Now, if property owners will cover their lots with fresh topsoil to a depth of about 6 inches and then revegetate it, the city will offer $450 to defray the typical cost of $5,000 to $6,000. Altogether, the city has budgeted $50,000 for the project, reports The Park Record . For those who refuse to cap their lots, blood tests are mandatory, says the newspaper.

City officials hope that this program will help persuade the Environmental Protect Agency to discontinue its 21-year oversight of Park City's mining residue. "The EPA cloud that we have been under has affected the whole town," said Sally Elliott, a resident of a contaminated area. How this EPA oversight is a dark cloud for Park City neither she nor the newspaper explained.

Pig fat being used for road dust

HOT SULPHUR SPRINGS Grand County is full of gravel roads. To quell the dust, each summer the county road and bridge department applies magnesium chloride.
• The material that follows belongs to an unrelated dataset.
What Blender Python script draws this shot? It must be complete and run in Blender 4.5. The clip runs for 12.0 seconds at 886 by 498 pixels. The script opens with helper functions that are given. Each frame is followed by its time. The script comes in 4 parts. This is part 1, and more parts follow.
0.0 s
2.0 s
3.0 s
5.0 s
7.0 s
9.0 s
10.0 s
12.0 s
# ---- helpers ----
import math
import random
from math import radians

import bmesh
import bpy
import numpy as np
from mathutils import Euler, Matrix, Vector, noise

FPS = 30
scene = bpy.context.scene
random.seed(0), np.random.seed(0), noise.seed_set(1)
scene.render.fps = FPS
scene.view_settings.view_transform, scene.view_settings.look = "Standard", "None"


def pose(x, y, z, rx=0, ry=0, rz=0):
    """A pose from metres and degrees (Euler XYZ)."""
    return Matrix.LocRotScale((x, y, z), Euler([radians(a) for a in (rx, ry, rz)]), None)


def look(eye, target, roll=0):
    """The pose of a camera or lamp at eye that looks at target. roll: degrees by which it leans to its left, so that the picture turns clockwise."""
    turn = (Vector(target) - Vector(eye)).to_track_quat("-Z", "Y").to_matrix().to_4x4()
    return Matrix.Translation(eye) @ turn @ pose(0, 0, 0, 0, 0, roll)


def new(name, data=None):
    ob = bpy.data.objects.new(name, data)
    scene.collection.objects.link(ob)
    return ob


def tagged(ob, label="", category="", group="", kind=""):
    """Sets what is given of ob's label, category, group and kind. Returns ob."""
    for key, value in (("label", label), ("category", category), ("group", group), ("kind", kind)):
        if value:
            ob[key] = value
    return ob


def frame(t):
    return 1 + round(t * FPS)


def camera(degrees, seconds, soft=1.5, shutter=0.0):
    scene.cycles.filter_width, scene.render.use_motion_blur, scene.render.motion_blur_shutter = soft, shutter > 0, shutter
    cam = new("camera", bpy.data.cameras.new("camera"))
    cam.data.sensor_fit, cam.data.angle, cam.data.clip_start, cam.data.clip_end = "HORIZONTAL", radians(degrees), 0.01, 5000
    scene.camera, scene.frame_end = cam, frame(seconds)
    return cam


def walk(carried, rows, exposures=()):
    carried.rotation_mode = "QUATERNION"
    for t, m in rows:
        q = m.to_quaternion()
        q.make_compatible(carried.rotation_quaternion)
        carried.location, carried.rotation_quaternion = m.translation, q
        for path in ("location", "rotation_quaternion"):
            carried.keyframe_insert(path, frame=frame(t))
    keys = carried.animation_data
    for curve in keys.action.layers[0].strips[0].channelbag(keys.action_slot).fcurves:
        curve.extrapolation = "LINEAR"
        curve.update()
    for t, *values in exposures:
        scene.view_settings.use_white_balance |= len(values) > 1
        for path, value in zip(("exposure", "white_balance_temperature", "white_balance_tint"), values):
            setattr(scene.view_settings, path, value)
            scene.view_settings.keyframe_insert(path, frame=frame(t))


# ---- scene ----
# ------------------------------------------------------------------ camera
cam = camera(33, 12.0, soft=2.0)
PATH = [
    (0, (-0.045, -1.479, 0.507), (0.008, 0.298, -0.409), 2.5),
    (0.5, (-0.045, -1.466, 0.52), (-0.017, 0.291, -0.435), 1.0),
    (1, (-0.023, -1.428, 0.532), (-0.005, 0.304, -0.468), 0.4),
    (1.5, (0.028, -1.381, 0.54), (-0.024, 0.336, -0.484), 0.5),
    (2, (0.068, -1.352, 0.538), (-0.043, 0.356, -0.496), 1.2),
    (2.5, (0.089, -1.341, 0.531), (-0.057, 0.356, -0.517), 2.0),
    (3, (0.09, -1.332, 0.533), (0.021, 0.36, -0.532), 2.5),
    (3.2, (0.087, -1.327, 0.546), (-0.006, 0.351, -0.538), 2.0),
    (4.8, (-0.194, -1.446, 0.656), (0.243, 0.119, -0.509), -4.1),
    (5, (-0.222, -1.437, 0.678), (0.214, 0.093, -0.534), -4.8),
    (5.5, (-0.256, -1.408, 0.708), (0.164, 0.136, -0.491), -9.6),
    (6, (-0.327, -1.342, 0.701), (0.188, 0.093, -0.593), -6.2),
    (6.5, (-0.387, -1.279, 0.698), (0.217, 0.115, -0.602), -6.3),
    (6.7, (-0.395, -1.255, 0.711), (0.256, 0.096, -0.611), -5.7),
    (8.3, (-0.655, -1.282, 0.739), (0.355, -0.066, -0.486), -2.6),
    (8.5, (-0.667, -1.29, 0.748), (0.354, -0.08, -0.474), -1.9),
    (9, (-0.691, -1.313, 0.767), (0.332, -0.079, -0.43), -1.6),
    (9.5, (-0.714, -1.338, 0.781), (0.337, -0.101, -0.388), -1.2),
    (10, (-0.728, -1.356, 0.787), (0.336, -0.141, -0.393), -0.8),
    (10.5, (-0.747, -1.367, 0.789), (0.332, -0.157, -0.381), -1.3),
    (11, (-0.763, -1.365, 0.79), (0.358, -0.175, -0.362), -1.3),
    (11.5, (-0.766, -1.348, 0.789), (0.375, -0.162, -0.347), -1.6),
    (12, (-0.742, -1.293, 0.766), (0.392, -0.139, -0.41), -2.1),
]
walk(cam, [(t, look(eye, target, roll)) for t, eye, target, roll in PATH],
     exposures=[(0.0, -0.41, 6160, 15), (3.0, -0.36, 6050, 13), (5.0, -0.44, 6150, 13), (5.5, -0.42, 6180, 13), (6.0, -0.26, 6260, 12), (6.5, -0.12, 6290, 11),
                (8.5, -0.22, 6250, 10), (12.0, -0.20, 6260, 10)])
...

But this year, reports the Sky-Hi News , road crews have applied a new road stabilizer. The chemical was not identified, but road crews refer to it unaffectionately as "pig fat," as it is partially made from animal waste products. The question is whether the chemical causes less damage to roadside vegetation than mag chloride, which is highly corrosive.

Grand County is compiling a comprehensive report in conjunction with several other counties in Colorado about use of magnesium chloride as a dust queller. Another study is being done by the state transportation department about its effects on trees adjacent to highways, as many conifers are dying, although not just along roads where mag chloride is used.

Free-heeler tackles Grand Teton

JACKSON HOLE, Wyo. The firsts continue on Grand Teton, that lovely but challenging peak. Recently, the first commercial client skied the mountain. Now, a woman on free-heel skis has telemarked down the peak.

"Basically, that's all I use in the backcountry," said A.J. Cargill, of her free-heel skis. "I prefer a lighter set-up. It wasn't scary, but it was intense and demanding."